TLS: wss:// Is Just WebSocket Over TLS
The wss:// scheme is WebSocket over TLS, exactly as https:// is HTTP over TLS. The TLS handshake happens first, establishing an encrypted tunnel, and then the WebSocket HTTP upgrade happens inside that tunnel. From the protocol perspective, nothing changes — same headers, same handshake, same frame format. The OS and TLS library handle the encryption transparently.
In production, always use wss://. Plain ws:// sends all data in cleartext, including any authentication tokens passed during the connection.
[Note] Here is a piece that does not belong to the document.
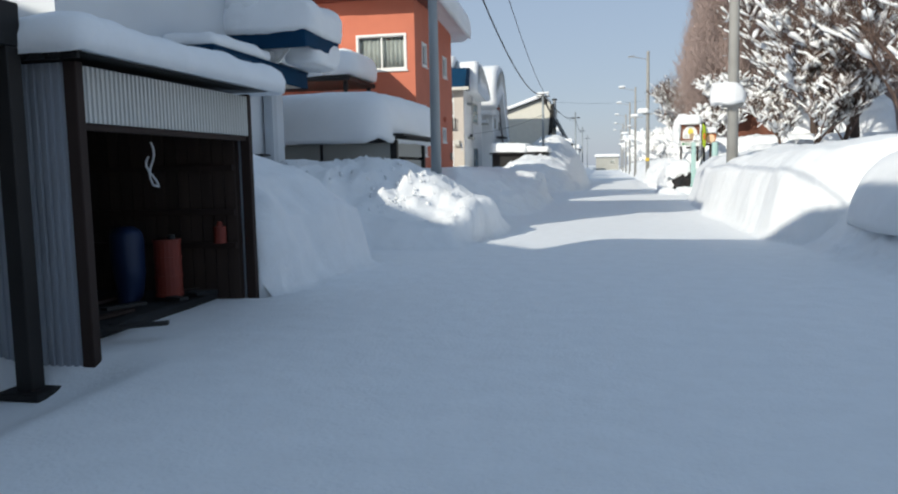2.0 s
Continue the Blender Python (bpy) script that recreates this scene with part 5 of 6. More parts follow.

What This Means in Practice
Any HTTP/1.1 server can become a WebSocket server by handling the Upgrade header correctly. The existing TCP connection is reused — no new socket, no new port, no firewall rules to update. This is why WebSocket adoption happened quickly: it required almost no infrastructure changes.
When you connect to Apinator, this exact handshake happens on every new connection. The Apinator data plane validates the Sec-WebSocket-Key, responds with the correct Sec-WebSocket-Accept, and from that point forward maintains a persistent, low-latency channel between your server and your users — without either side needing to poll.
The protocol is simple enough to implement from scratch in a weekend, and standard enough that every browser, load balancer, and proxy in wide use today handles it correctly. That combination is what made WebSocket the default choice for real-time applications on the web.